Constitution Talks: Round Two
Prepared by Government Information Services
Efforts to craft a new constitution to govern Cayman’s relationship with the United Kingdom and a Bill of Rights to entrench citizens’ fundamental rights and freedoms, recommenced Monday (13 January 2009).
The second round of constitutional negotiations which began at the Westin Casuarina Resort included a UK Foreign and Commonwealth Office (FCO) delegation, Cayman’s leaders of government and opposition; Chamber of Commerce representatives and non–government organizations such as the Human Rights Committee; the Cayman Islands Ministers Association, and the Cayman Islands Conference of Seventh Day Adventists.
FCO Representative Ian Hendry assured participants that the UK’s commitment to a modern, effective relationship with Cayman would ensure a bright future: "Our delegation approaches these talks in a spirit of goodwill and co–operation…I hope we can concentrate on seeking the best constitutional arrangements available for the Cayman Islands with which both sides can live," he said.
Leader of Government Business the Hon. Kurt Tibbetts, MLA, JP noted that satisfactory progress had been made on most issues during the first round, particularly on the Bill of Rights. That, he said, provided a solid foundation on which to build further consensus.
Observing that government accepted that every negotiation is characterized "by a measure of give and take," Mr Tibbetts said that his fellow ministers are pleased that some of their comments have been taken on board by the UK.
He cited specifically the UK’s agreement on the importance of having a National Security Council to manage senior level security forces appointments, and the establishment of a Judicial and Legal Services Commission to oversee the appointments of judges and others into key legal positions.
Mr Tibbetts also expressed pleasure that the UK had accepted government’s recommendation to consider Cayman’s interests when negotiating international treaties.
He emphasised that government’s goal was to achieve an agreement that recognizes the Islands’ particular culture, traditions and values; that promotes openness, transparency and accountability, and ensures accessibility to all the people of Cayman.
"These negotiations provide us with a historic opportunity to modernize our centuries–old constitutional relationship with the UK so that it works better for the UK and us [Cayman] in the future. The world has undergone significant change since 1972 when our present constitution took effect…today we are more mature and more confident as a people and would like to have a greater say in running our affairs in a continuing partnership with the UK," Mr Tibbetts noted.

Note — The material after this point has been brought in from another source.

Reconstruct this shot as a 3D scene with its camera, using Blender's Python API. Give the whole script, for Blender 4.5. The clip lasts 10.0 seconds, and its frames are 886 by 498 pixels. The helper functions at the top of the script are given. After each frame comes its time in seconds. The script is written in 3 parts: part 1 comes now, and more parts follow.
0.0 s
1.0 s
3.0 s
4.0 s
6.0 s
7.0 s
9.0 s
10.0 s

Opposition Leader McKeeva Bush said that the country must continue to debate the draft constitution: "There are parts which we would support and have pushed since 2002–2003, such as our involvement in treaties and other such matters," Mr Bush stated. He added that there are other aspects to the working documents which the opposition will fight against and that the opposition would continue to take discussions on constitutional issues to the people.
Chamber of Commerce Representative Eddie Thompson said that the working document was "moving in the right direction" and was in keeping with the findings of the chamber’s own members’ survey.

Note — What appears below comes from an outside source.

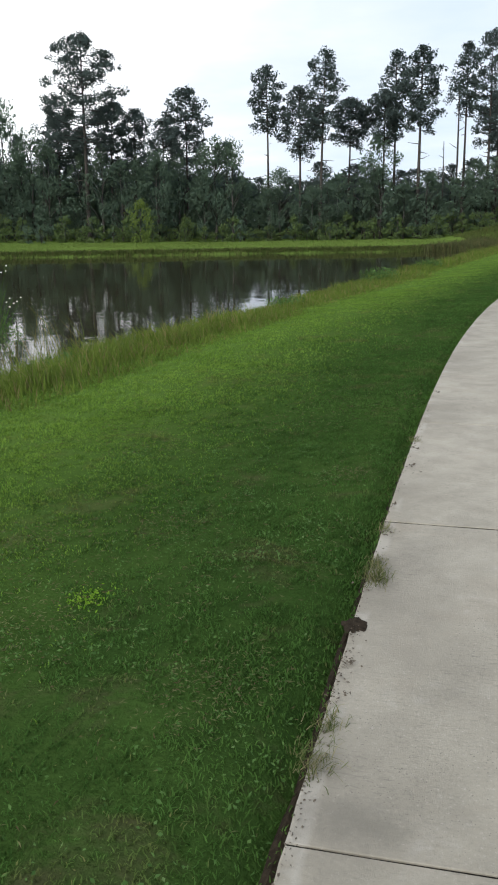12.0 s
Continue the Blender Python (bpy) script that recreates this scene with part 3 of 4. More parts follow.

"The working draft includes several provisions that the chamber membership supports," he said, citing among others, the need to maintain ties with the UK; avoid any move towards independence; modernize the role of the governor, and introduce checks and balances.
However, Mr Thompson also mentioned several issues which from a chamber standpoint remain unresolved. These included confirming the provisions of the proposed Bill of Rights; human rights and constitutional modernization, and confirming the functions of the governor.
Urging compromise and negotiation, he further challenged elected representatives to "set aside political differences and develop a new constitution that protects our unique way of life, provides for a more open, transparent and accountable government, and contributes to the fair and equitable exercise of power and delivery of public services.
Representatives of Cayman’s religious community were concerned mainly with protecting the religious values of the Islands’ people, while the HRC representative urged a rewording of sections of the working document to reflect more simple and positive language.